È per questo che la medesima dinamica ha portato in Italia al trasformismo finiano mentre sta invece offrendo in Francia lo spaccato di un’intransigenza generalizzata che indurrebbe a torto a farci credere che il Front National sia un partito di soldati rivoluzionari, sullo stile del Pcf anni trenta o quaranta.
La spinta insomma c’è ed è universale ma è frammentata perché va sempre laddove la indirizzano i singoli capi.
Poiché come giustamente rilevava Rinascita, la situazione non è delle peggiori, dobbiamo convenire che si possa operare proficuamente. Già, ma come ? Sarebbe velleitario e puerile attendere l’uomo della provvidenza; il da farsi è quello di intervenire nella dinamica come quadri politici qualificati, che è la categoria che manca un po’ ovunque tranne, forse, nelle Fiandre ed in Alsazia.
Quadri politici efficaci e motivati possono impedire che le aspirazioni popolari vengano tradite e che l’intera dinamica sia neutralizzata, condizionando i capi, veri o presunti, grazie ad un’opera di controllo, di incidenza, di influenza e di indirizzo dell’intero apparato.
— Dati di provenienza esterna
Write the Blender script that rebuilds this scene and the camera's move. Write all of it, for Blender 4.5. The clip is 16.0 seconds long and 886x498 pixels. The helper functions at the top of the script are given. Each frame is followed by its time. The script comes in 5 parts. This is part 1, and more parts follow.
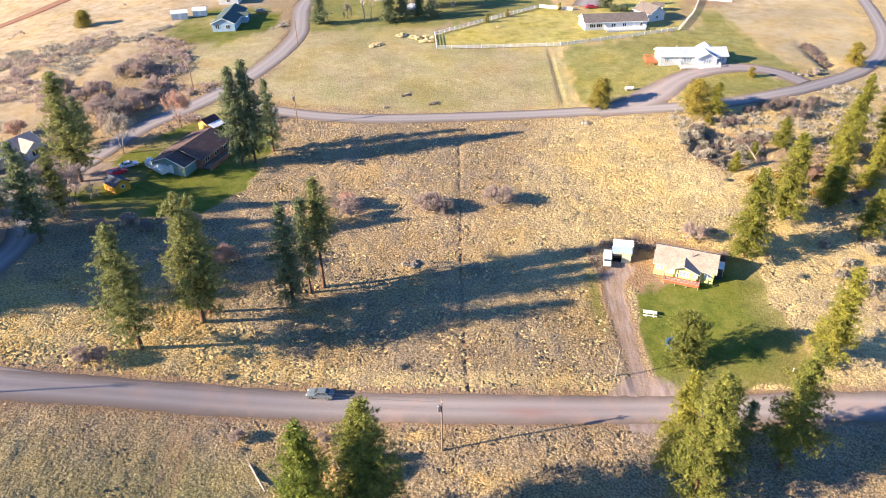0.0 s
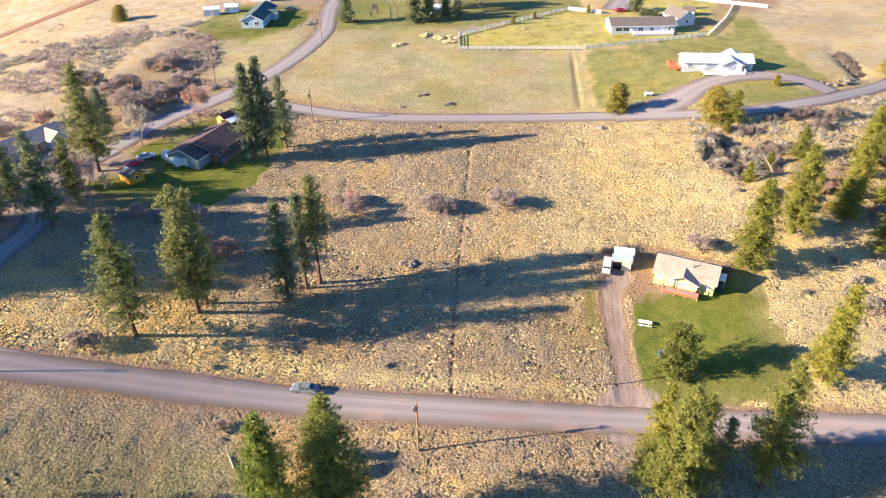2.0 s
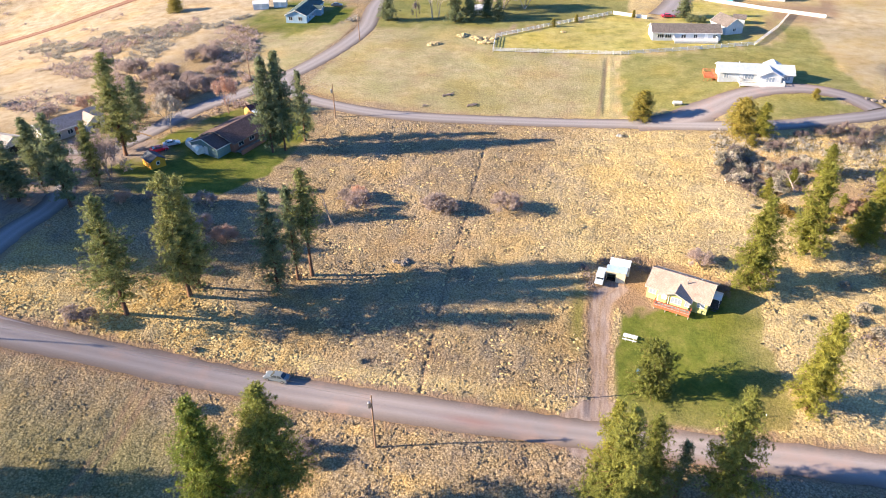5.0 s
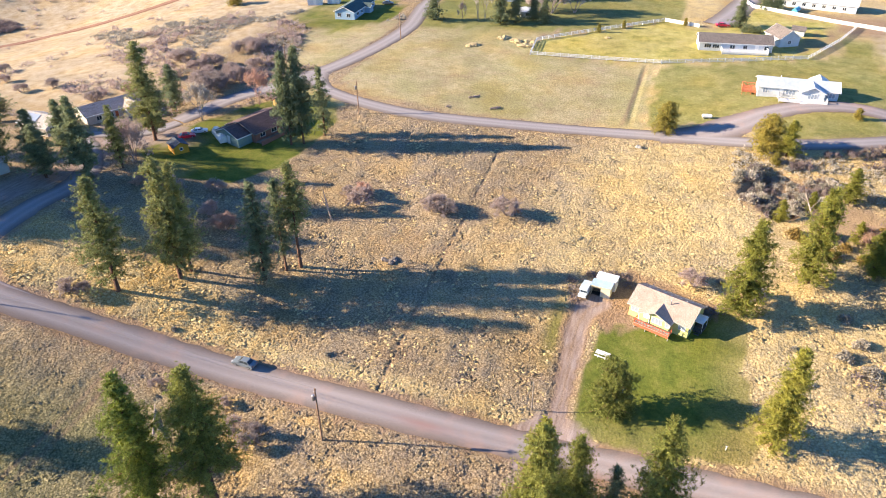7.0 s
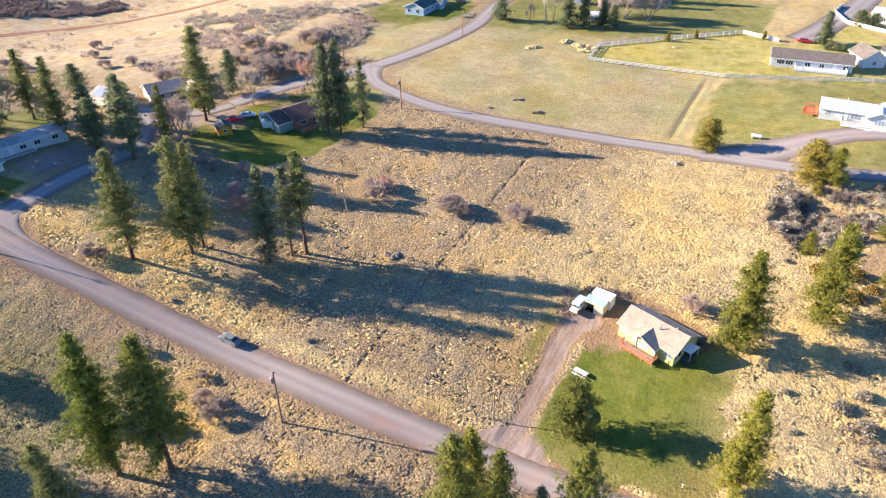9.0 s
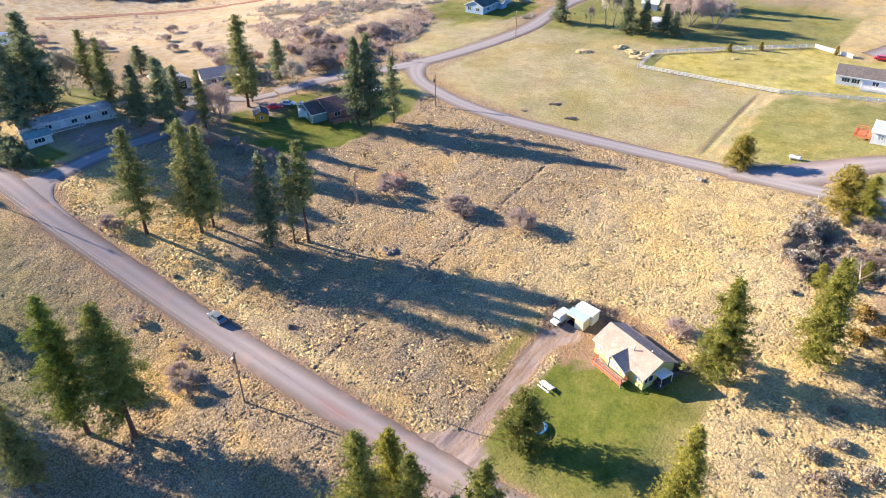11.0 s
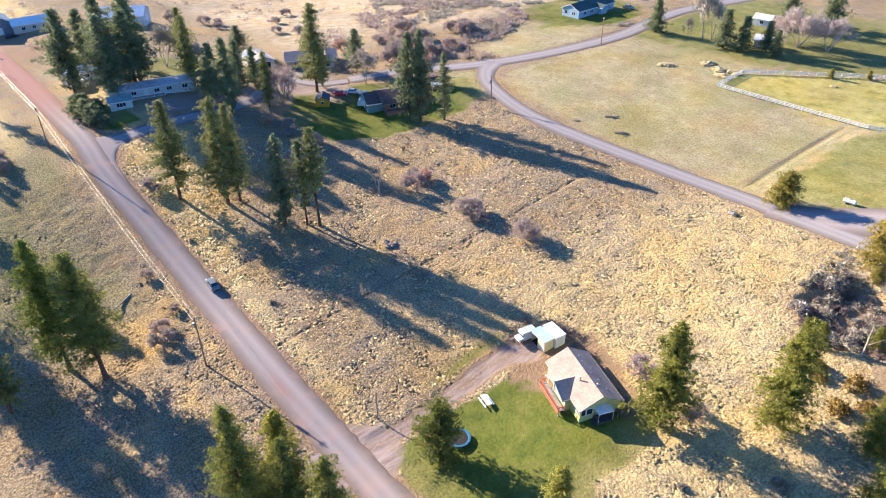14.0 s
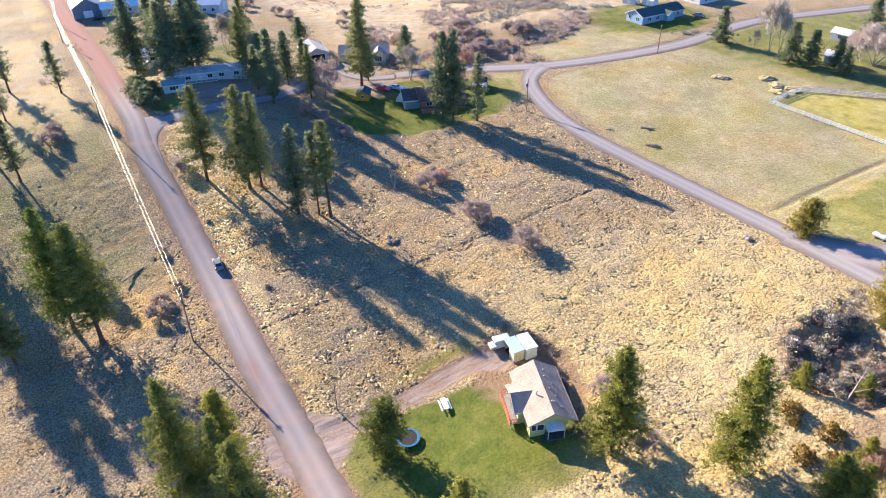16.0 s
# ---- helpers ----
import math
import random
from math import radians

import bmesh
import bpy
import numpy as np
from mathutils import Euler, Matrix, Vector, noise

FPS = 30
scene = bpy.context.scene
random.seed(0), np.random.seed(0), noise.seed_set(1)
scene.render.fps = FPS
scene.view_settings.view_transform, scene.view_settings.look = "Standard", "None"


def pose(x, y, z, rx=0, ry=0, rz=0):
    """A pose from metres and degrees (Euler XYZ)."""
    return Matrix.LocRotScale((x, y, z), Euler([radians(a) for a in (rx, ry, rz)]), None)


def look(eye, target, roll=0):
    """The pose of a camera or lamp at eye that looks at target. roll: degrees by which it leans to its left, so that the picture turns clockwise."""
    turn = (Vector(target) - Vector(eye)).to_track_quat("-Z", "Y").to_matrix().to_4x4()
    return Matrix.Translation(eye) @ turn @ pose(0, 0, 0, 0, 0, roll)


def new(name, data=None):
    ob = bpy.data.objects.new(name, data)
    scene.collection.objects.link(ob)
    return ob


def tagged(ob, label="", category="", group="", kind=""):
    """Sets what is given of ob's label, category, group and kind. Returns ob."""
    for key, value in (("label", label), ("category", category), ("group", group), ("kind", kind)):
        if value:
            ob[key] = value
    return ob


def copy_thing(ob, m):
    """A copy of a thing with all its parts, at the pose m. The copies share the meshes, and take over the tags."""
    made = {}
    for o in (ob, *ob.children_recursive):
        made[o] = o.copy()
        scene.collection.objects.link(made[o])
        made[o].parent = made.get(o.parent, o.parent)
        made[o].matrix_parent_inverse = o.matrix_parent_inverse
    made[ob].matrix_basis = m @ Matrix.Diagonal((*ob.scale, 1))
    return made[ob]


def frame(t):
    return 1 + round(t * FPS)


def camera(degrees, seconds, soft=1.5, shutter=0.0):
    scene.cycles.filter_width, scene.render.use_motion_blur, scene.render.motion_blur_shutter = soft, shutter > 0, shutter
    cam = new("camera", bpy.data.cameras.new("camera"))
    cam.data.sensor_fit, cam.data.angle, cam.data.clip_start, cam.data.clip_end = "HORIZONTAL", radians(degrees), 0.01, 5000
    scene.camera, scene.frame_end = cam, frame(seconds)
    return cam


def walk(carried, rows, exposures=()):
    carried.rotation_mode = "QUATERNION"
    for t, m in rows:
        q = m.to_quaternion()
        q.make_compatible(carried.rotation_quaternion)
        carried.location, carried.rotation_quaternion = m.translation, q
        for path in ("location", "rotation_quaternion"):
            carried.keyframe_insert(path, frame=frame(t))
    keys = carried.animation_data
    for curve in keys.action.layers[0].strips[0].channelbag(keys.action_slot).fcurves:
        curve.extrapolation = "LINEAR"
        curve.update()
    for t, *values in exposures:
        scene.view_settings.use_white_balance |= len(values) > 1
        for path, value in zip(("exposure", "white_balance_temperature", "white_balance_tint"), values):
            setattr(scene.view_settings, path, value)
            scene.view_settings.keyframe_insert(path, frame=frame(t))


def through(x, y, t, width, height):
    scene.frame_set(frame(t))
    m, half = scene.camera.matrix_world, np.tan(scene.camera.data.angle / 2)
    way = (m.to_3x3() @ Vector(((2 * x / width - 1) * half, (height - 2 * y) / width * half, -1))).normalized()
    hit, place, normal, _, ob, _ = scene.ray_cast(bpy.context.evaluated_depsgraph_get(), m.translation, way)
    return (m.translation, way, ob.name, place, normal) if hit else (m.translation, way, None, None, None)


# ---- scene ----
cam = camera(64.2, 16.0, soft=1.0)
METRES, EYE, TILT, LEAN, TURN = 137.4, 90.0, 4.36, 0.2, 1.0
ROWS = [
    (0.0, 0.0, 0.0, 0.0, -0.16, -37.38, 0.21),
    (0.5, 0.0149, 0.0001, 0.0007, 0.71, -37.38, 0.29),
    (1.0, 0.0311, 0.0005, 0.0011, 1.69, -37.37, 0.38),
    (1.5, 0.0482, 0.0012, 0.0014, 2.73, -37.37, 0.45),
    (2.0, 0.0658, 0.0023, 0.0016, 3.81, -37.37, 0.55),
    (2.5, 0.0822, 0.0035, 0.0018, 4.82, -37.37, 0.61),
    (3.0, 0.0996, 0.0051, 0.002, 5.92, -37.38, 0.68),
    (3.5, 0.1167, 0.0071, 0.0019, 7.01, -37.37, 0.75),
    (4.0, 0.1338, 0.0093, 0.0018, 8.09, -37.37, 0.82),
    (6.5, 0.2755, 0.0396, 0.0022, 15.39, -37.21, 1.68),
    (7.0, 0.3143, 0.0522, 0.0018, 17.92, -37.19, 1.82),
    (7.5, 0.3497, 0.0655, 0.0011, 20.46, -37.16, 1.96),
    (8.0, 0.3842, 0.0799, 0.0003, 22.9, -37.12, 2.09),
    (8.5, 0.4177, 0.0959, -0.0003, 25.33, -37.08, 2.21),
    (9.0, 0.4503, 0.1128, -0.0011, 27.62, -37.03, 2.31),
    (11.5, 0.6052, 0.2181, -0.0062, 38.85, -36.79, 3.06),
    (12.0, 0.6343, 0.2429, -0.0073, 41.21, -36.73, 3.18),
    (12.5, 0.6627, 0.2691, -0.0086, 43.55, -36.65, 3.32),
    (13.0, 0.6894, 0.2966, -0.0094, 45.9, -36.56, 3.43),
    (13.5, 0.7155, 0.3252, -0.01, 48.23, -36.46, 3.56),
    (14.0, 0.74, 0.3546, -0.0106, 50.53, -36.38, 3.7),
    (14.5, 0.7634, 0.385, -0.0112, 52.82, -36.29, 3.84),
    (15.0, 0.7844, 0.4144, -0.0123, 55.0, -36.2, 3.98),
    (15.5, 0.8053, 0.4464, -0.0138, 57.31, -36.1, 4.13),
    (16.0, 0.8247, 0.4792, -0.0157, 59.62, -35.98, 4.28),
]
EXPOSURE = 1.85
walk(cam, [(t, pose(0, 0, EYE, TILT, LEAN, TURN) @ pose(METRES * x, METRES * y, METRES * z, 90 + pitch, roll, yaw)) for t, x, y, z, yaw, pitch, roll in ROWS],
     [(0.0, EXPOSURE, 6580, 10), (8.0, EXPOSURE, 6420, 10), (16.0, EXPOSURE, 5900, 11)])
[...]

Un’opera che non si limiti ad affermazioni ideologiche o sentimentali né a semplici scelte emotive ma che conduca a convergenza verso questioni fondamentali che devono divenire patrimonio chiaro delle basi militanti ed elettorali. Quali la vocazione europea, l’apertura alla Russia, la lotta alle oligarchie e la difesa dell’identità sociale pur nel pragmatismo post-burocratico.
Si tratta di essere, riprendendo la formula lepenista, socialmente di sinistra, economicamente di centro e nazionalisti innanzitutto. Italiani ed Europei al medesimo tempo perché l’uno senza l’altro non sarebbe possibile.